Amazon CEO: Prices have gone up from tariffs
January 20, 2026
If your next Amazon order seems more expensive, President Donald Trump’s sweeping tariffs may be partially to blame, Amazon CEO Andy Jassy said Tuesday.
Like many retailers, Amazon and its vast network of third-party sellers loaded up on inventory ahead of Trump’s tariff rollout last spring. But that supply ran out by the fall, Jassy said in a CNBC interview on the sidelines of the World Economic Forum in Davos, Switzerland.
“So you start to see some of the tariffs creep into some of the prices, some of the items,” he said. “Some sellers are deciding that they’re passing on those higher costs to consumers in the form of higher prices, some are deciding that they’ll absorb it to drive demand and some are doing something in between.”
The comments are a stark shift from last June, when Jassy said in a CNBC interview that the company had not seen “prices appreciably go up.” That was after Amazon drew the direct ire of Trump and members of his administration following reports that the e-commerce giant planned to display how tariffs were impacting prices.
After Trump spoke with Amazon founder Jeff Bezos at the time, a company spokesperson told CNN the move “was never a consideration for the main Amazon.” It was only being considered for certain products on its spinoff site, Haul, which sells items below $30, the company said.
On Tuesday, though, Jassy said: “We’re going to do everything we can to work with our selling partners to make prices as low as possible for consumers, but you don’t have endless options.”
In a statement, though, the company told CNN that overall price levels have not changed more than expected. “While we are seeing prices for some sellers and some brands go up, overall the prices of products on Amazon have not changed outside of normal fluctuations,“ an Amazon spokesperson said.
And the White House said it maintains that foreign exports are footing that tariff bill.
“The average tariff imposed by America has increased by almost tenfold under President Trump, and inflation has continued to cool from Biden-era highs,” White House spokesman Kush Desai said in a statement.
“The Administration has consistently maintained that foreign exporters who depend on access to the American economy, the world’s biggest and best consumer market, will ultimately pay the cost of tariffs, and that’s what’s playing out,” he added.
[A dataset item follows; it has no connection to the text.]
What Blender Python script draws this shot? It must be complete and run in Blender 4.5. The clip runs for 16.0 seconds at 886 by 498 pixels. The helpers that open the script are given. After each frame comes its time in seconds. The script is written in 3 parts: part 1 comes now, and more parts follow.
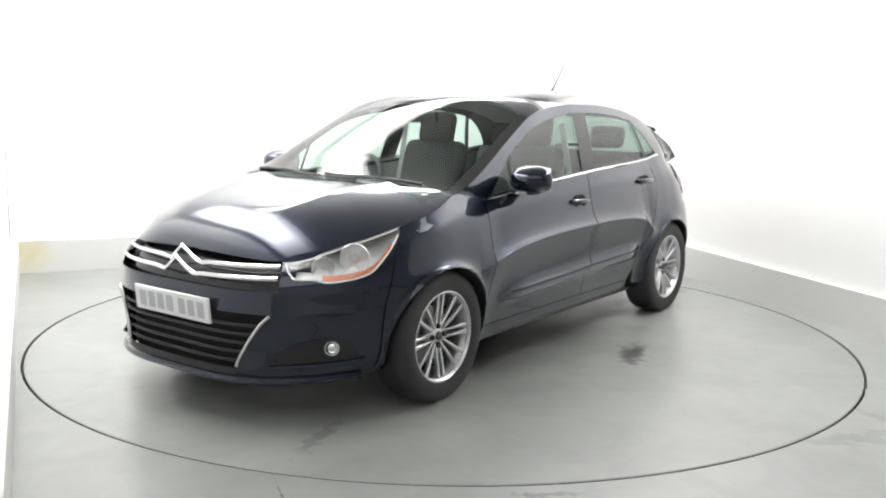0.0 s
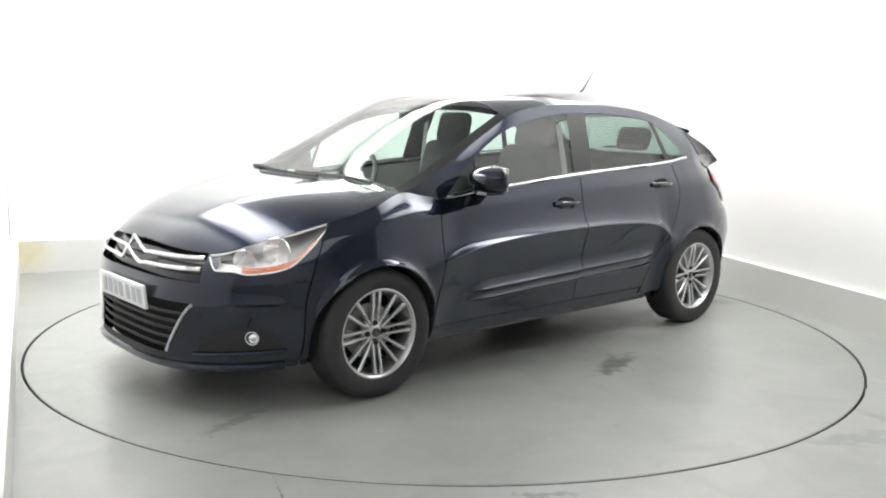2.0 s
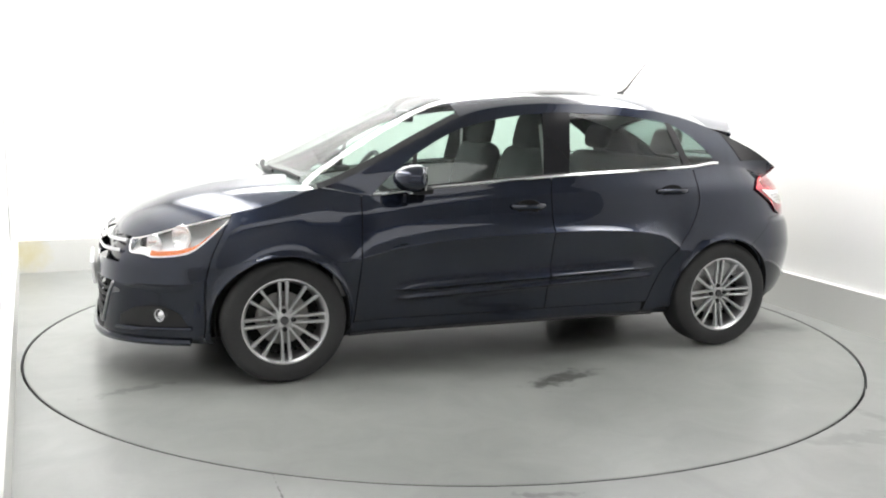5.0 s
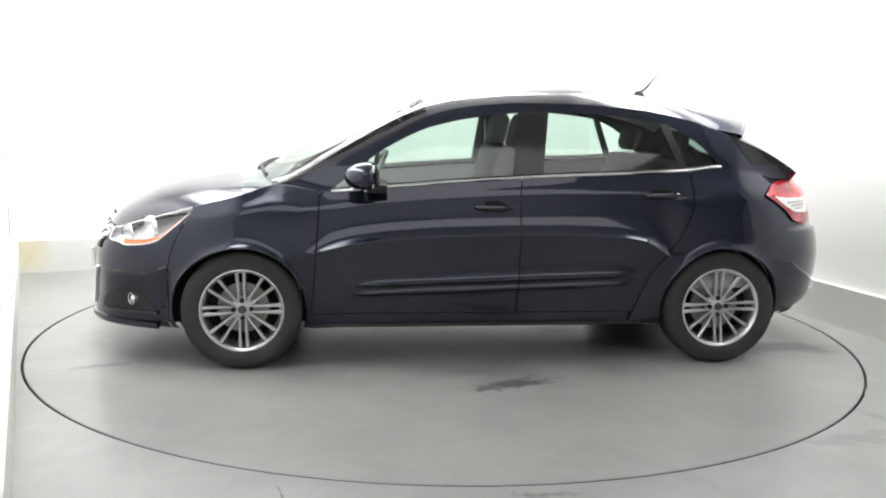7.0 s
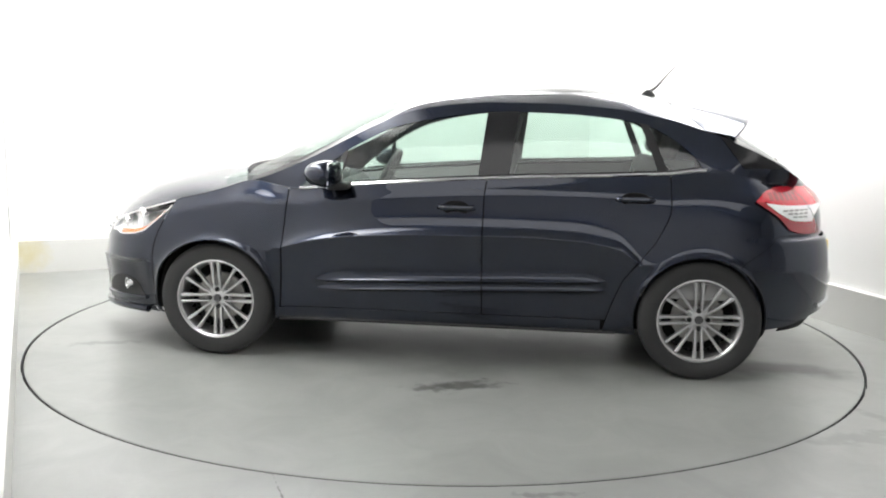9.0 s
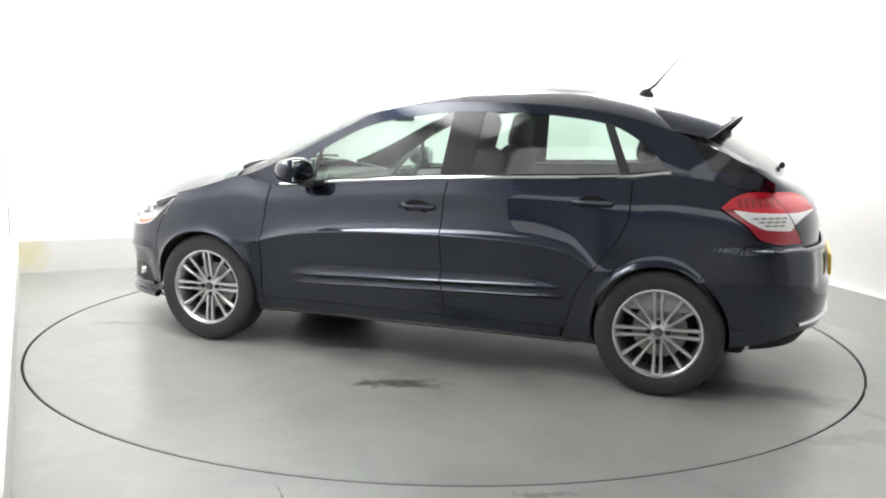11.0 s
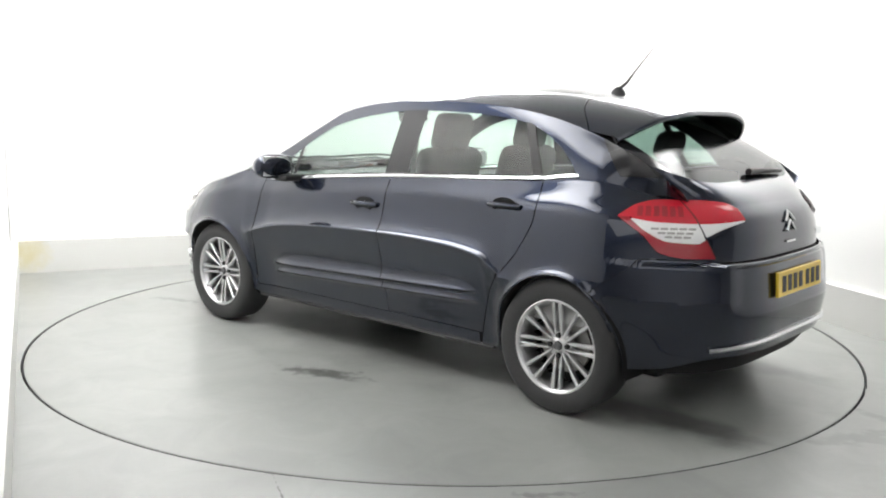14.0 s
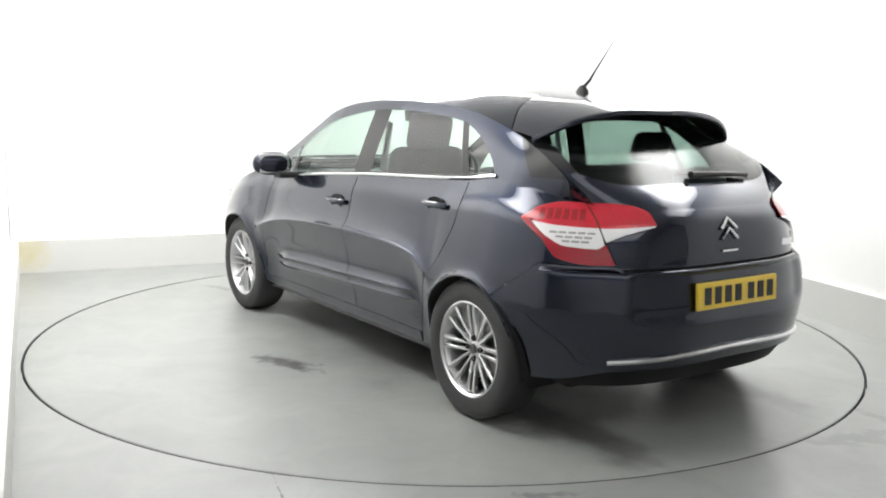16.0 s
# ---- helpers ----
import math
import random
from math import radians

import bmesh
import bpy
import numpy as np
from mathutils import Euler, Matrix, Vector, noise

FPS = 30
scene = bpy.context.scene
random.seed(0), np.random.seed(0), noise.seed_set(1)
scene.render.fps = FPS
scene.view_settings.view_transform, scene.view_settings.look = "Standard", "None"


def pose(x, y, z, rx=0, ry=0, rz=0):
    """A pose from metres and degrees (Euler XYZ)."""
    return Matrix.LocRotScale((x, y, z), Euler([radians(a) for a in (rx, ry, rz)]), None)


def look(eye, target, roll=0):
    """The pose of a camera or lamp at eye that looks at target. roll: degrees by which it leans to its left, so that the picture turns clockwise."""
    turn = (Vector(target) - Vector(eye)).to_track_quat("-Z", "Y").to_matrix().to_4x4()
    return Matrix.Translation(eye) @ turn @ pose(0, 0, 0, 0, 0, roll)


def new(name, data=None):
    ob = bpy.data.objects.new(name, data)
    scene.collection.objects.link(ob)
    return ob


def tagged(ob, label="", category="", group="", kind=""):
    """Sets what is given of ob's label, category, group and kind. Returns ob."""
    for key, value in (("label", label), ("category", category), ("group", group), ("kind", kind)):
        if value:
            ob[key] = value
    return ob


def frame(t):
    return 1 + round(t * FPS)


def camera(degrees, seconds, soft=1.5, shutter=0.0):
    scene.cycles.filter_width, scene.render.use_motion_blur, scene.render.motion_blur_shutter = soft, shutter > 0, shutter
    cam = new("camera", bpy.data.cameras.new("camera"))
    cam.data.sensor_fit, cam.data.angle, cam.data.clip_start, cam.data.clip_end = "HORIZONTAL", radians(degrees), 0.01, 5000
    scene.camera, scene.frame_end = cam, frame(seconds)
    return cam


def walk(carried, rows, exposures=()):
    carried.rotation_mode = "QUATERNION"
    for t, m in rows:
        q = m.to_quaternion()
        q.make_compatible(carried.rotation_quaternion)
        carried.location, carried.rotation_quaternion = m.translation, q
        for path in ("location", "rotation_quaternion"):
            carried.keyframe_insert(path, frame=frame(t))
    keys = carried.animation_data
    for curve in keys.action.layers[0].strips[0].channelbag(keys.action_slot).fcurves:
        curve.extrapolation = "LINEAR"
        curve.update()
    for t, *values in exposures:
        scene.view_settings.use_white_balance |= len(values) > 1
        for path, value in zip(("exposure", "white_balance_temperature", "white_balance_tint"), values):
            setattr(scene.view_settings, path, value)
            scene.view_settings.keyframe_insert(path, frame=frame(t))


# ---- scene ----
# ---------------------------------------------------------------- camera
cam = camera(51.9, 16.0, soft=2.0)
EYE = Vector((0.0, -5.642, 1.388))
TILT, TURN = radians(8.863), radians(-0.171)
AIM = EYE + Vector((math.sin(TURN) * math.cos(TILT), math.cos(TURN) * math.cos(TILT), -math.sin(TILT)))
walk(cam, [(0.0, look(EYE, AIM, 1.1)), (16.0, look(EYE, AIM, 1.1))])
scene.view_settings.exposure = 0.0

# ---------------------------------------------------------------- world and light
world = bpy.data.worlds.new("studio_dark")
scene.world = world
world.use_nodes = True
world.node_tree.nodes["Background"].inputs[0].default_value = (0.5, 0.52, 0.55, 1)
world.node_tree.nodes["Background"].inputs[1].default_value = 0.02
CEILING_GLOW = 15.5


# ---------------------------------------------------------------- small tools
def spline(*pts):
    """A smooth curve through (position, value) pairs, flat beyond its ends."""
    pts = sorted(pts)
    xs, ys = [p[0] for p in pts], [p[1] for p in pts]
    d = [(ys[i + 1] - ys[i]) / (xs[i + 1] - xs[i]) for i in range(len(xs) - 1)]
    m = [d[0]] + [0 if d[i] * d[i - 1] <= 0 else 2 * d[i] * d[i - 1] / (d[i] + d[i - 1]) for i in range(1, len(d))] + [d[-1]]

    def f(x):
        if x <= xs[0]:
            return ys[0]
        if x >= xs[-1]:
            return ys[-1]
        i = 0
        while x > xs[i + 1]:
            i += 1
        h = xs[i + 1] - xs[i]
        t = (x - xs[i]) / h
        return ((1 + 2 * t) * (1 - t) ** 2 * ys[i] + t * (1 - t) ** 2 * h * m[i]
                + t * t * (3 - 2 * t) * ys[i + 1] + t * t * (t - 1) * h * m[i + 1])
    return f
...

Amazon isn’t the only retailer warning of higher prices because of tariffs. Walmart, Target and Home Depot and many other companies have publicly said tariffs are making products more expensive. And while overall consumer inflation was modest last year, many businesses surveyed by the Federal Reserve in its latest Beige Book, a collection of anecdotes, warned they’re planning bigger price hikes this year.